Jack White

Personal information
- Full name: John White
- Date of birth: 17 March 1924
- Place of birth: Doncaster, England
- Date of death: July 2011 (aged 87)
- Place of death: Tunbridge Wells, England
- Position: Centre half

Youth career
- 194?–194?: Broadworth Main
- 194?–194?: Frickley Colliery

Senior career*
- Years: Team / Apps / (Gls)
- 194?–1944: Sheffield F.C.
- 1944–1952: Aldershot / 209 / (25)
- 1952–1958: Bristol City / 216 / (11)
- 1958–1961: Cambridge City
- 1961–19??: Wellington Town

Managerial career
- 1958–1961: Cambridge City player manager
- 1961–19??: Wellington Town manager

= Jack White (footballer, born 1924) =

English footballer

John White (17 March 1924 – July 2011) was an English footballer who played as a centre half. He made over 420 Football League appearances in the years after the Second World War.

==Career==
White, a former miner, played locally for Broadworth Main and Frickley Colliery in Yorkshire. He signed for Aldershot from Sheffield FC in July 1944. Pat Beasley signed White in October 1952 from Aldershot for £5,300 for Bristol City. Jack White immediately displaced Dennis Roberts both at the heart of the defence and as captain of the side. Jack White made his Bristol City debut at centre half in a 4–0 win v Gillingham on 11 October 1952. Bristol City briefly reached 2nd place during the 1952–53 season but finished in 5th position. White made 33 appearances scoring 4 goals in his first season with Bristol City. The following season 1953–54 Bristol City rose to 3rd place as Jack White initially played a mixture of centre half and left back when Dennis Roberts returned to the side. He spent the second half of that season at left half when Ernie Peacock and Terry Compton held the centre half position. White made 40 appearances scoring 3 goals including one goal in a 5–2 win at Aldershot. Jack White captained Bristol City to the Third Division South championship in 1954–55 when White was ever present making 46 appearances scoring 2 goals whilst playing in all three half back positions. In the Second Division in 1955–56 Jack White made 41 appearances scoring 1 goal missing only one match and playing mainly at right half alongside Peacock at centre half and Cyril Williams at left half. Jack White was the regular right half then centre half when Peacock was missing in 1956–57. White made 37 appearances scoring 1 goal with Bristol City a mid table Second Division side. In his final season with Bristol City Jack White made 20 appearances without scoring in 1957–58 under the new captain Tommy Burden. Jack White joined Cambridge City of the Southern League as player manager in April 1958. Cambridge City finished above Cambridge United in all three seasons playing in the South Eastern division in 1958–59, then finished 5th in the Premier Division in 1959–60 and 9th the following season. After three seasons White moved on to Wellington Town as manager. Wellington United were 13th in the Premier Division in 1961–62 and then as Wellington Town finished 6th in 1962–63.

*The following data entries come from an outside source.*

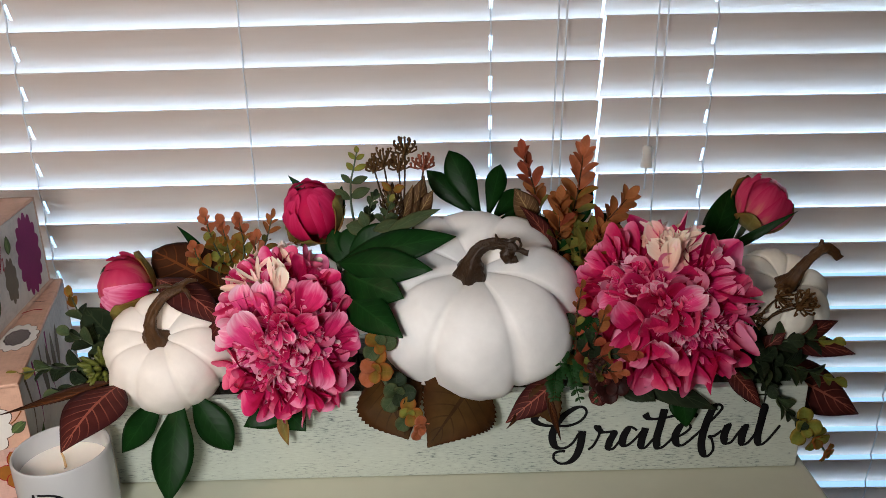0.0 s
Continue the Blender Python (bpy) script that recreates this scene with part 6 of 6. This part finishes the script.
# right end
g = spray("leaf_spray", "dark green leaf and stalks beside a pink bud")
blades(g, [((0.270, 0.780, 0.190), (0.2980, 0.8050, 0.2560), 0.034, (0, -1, 0.3), dict(blunt=0.4)), ((0.275, 0.775, 0.190), (0.345, 0.745, 0.250), 0.010, (0, -1, 0.5)), ((0.28, 0.78, 0.19), (0.30, 0.775, 0.235), 0.010, (0, -1, 0.3))], LEAF_GREEN, sag=0.08)
blades(g, [((0.268, 0.765, 0.185), (0.280, 0.752, 0.218), 0.020, (0, -1, 0.3)), ((0.262, 0.765, 0.180), (0.27, 0.75, 0.215), 0.014, (0.3, -1, 0.3))], LEAF_VEINED)
stalk(g, [(0.262, 0.775, 0.078), (0.265, 0.778, 0.13), (0.270, 0.780, 0.190)], 0.002)
g = spray("seed_head_sprig", "brown dried seed heads before the cream pumpkin", "dried flowers")
rn = random.Random(18)
for c, r, up in (((0.3130, 0.690, 0.1820), 0.0120, (0.5, -0.6, 0.3)), ((0.3320, 0.685, 0.1740), 0.0150, (0.2, -0.6, 0.7)), ((0.290, 0.690, 0.162), 0.0140, (-0.2, -0.8, 0.5)), ((0.338, 0.690, 0.178), 0.010, (0.5, -0.4, 0.7))):
    b = Buf()
    seed_head(b, c, r, SEED, rn, up, 16)
    q = Vector(c)
    tapered(b, [(0.300, 0.715, 0.12), Vector((0.295, 0.70, 0.15)).lerp(q, 0.4), q], [0.0014, 0.0011, 0.0009], 5, STALK_BROWN)
    part("seed_head", b, SEED, g)
stalk(g, [(0.29, 0.73, 0.078), (0.296, 0.722, 0.10), (0.300, 0.715, 0.12)], 0.002, STALK_BROWN)
g = spray("eucalyptus_sprig", "dark sage eucalyptus sprigs at the planter's end")
for pts, sd, tipm in (([(0.285, 0.715, 0.09), (0.305, 0.695, 0.125), (0.335, 0.688, 0.138), (0.3720, 0.688, 0.1360)], 21, LEAF_LIME), ([(0.285, 0.715, 0.09), (0.315, 0.690, 0.112), (0.345, 0.682, 0.108), (0.3750, 0.680, 0.0980)], 22, LEAF_LIME), ([(0.285, 0.715, 0.09), (0.300, 0.688, 0.100), (0.315, 0.676, 0.085), (0.338, 0.668, 0.060)], 23, LEAF_DUSK), ([(0.285, 0.715, 0.09), (0.295, 0.690, 0.115), (0.300, 0.678, 0.115), (0.306, 0.668, 0.100)], 24, None)):
    round_leaf_sprig(g, pts, 0.032, [LEAF_DUSK, LEAF_DUSK, LEAF_SAGE], sd, 7, tipmat=tipm, round_=0.68, tip_from=0.75)
succulent(g, (0.346, 0.672, 0.052), (0.1, -0.9, 0.2), 0.022, [LEAF_LIME], 31, 5)
succulent(g, (0.362, 0.676, 0.036), (0.3, -0.8, -0.2), 0.018, [LEAF_LIME, LEAF_ORANGE], 32, 6)
succulent(g, (0.376, 0.678, 0.018), (0.5, -0.8, -0.3), 0.012, [LEAF_ORANGE], 33, 5)
b = Buf()
tapered(b, [(0.285, 0.725, 0.078), (0.300, 0.695, 0.105), (0.335, 0.672, 0.062), (0.362, 0.676, 0.036), (0.376, 0.678, 0.018)], [0.002, 0.0018, 0.0015, 0.0013, 0.001], 6)
part("stalk", b, STALK, g)
g = spray("burgundy_leaf", "dark burgundy leaves spreading from the planter's end")
blades(g, [((0.318, 0.720, 0.095), (0.4170, 0.7020, 0.0450), 0.052, (0.1, -0.8, 0.6), dict(nv=14, nu=8)), ((0.325, 0.715, 0.125), (0.4020, 0.700, 0.1150), 0.024, (0, -0.7, 0.7)), ((0.318, 0.700, 0.128), (0.3830, 0.708, 0.1480), 0.022, (0, -0.9, 0.4)), ((0.295, 0.70, 0.110), (0.325, 0.69, 0.145), 0.022, (-0.3, -0.9, 0.4)), ((0.270, 0.690, 0.110), (0.2980, 0.660, 0.0800), 0.022, (0.2, -0.9, 0.5))], LEAF_BURGUNDY, sag=0.08, fold=-0.12)
blades(g, [((0.30, 0.71, 0.10), (0.345, 0.69, 0.085), 0.045, (0, -0.8, 0.6)), ((0.29, 0.71, 0.095), (0.31, 0.675, 0.085), 0.04, (0, -0.8, 0.6)), ((0.31, 0.72, 0.11), (0.36, 0.705, 0.115), 0.04, (0, -0.8, 0.6)), ((0.29, 0.71, 0.11), (0.30, 0.685, 0.14), 0.035, (0, -0.9, 0.3))], LEAF_DUSK, blunt=0.4)
stalk(g, [(0.30, 0.735, 0.078), (0.31, 0.728, 0.09), (0.318, 0.720, 0.095)], 0.002, STALK_BROWN)
# leaf under the lantern's peony
g = spray("leaf_spray", "green leaves under the peony in the lantern")
blades(g, [((-0.560, 0.728, 0.2420), (-0.5180, 0.722, 0.2410), 0.020, (0, 0, 1)), ((-0.585, 0.70, 0.2430), (-0.545, 0.690, 0.2420), 0.016, (0, 0, 1))], LEAF_LIME, sag=0.05)
b = Buf()
tapered(b, [(-0.61, 0.72, 0.2410), (-0.59, 0.722, 0.2415), (-0.56, 0.728, 0.2420)], [0.0018, 0.0016, 0.0014], 6)
part("stalk", b, STALK, g)
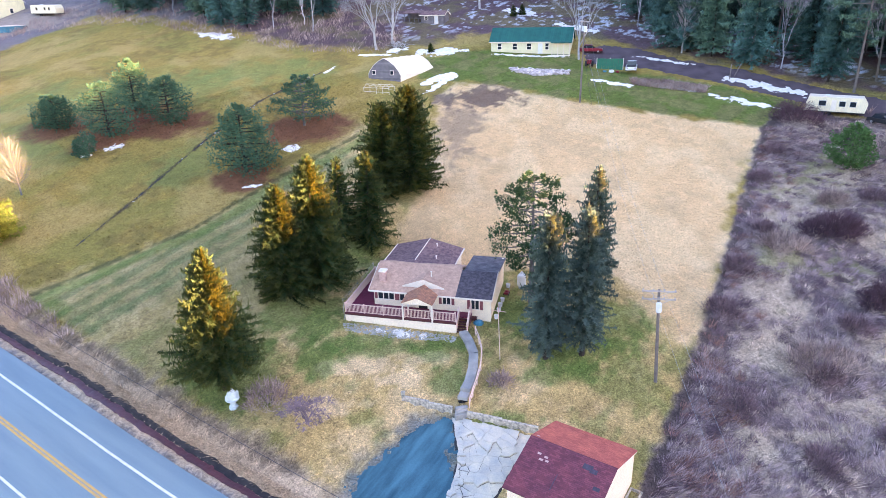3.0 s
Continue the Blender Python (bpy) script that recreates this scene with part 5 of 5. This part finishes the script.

After retiring from football Jack White became a service engineer in Tonbridge with a firm run by Bristol City chairman Harry Dolman. He later worked for Tonbridge Printers and returned to Doncaster in 1978 to work as a labourer at Thorpe Marsh Power Station. He retired in March 1989 and was living in Tonbridge in 1997.

Jack White's younger brother Len White (1930–1994) was also a professional footballer playing for Rotherham United, Newcastle United, Huddersfield Town and Stockport County. Len White made 245 appearances scoring 197 goals for Newcastle United. This the third highest career total of League goals for Newcastle United exceeded only by Jackie Milburn and Alan Shearer.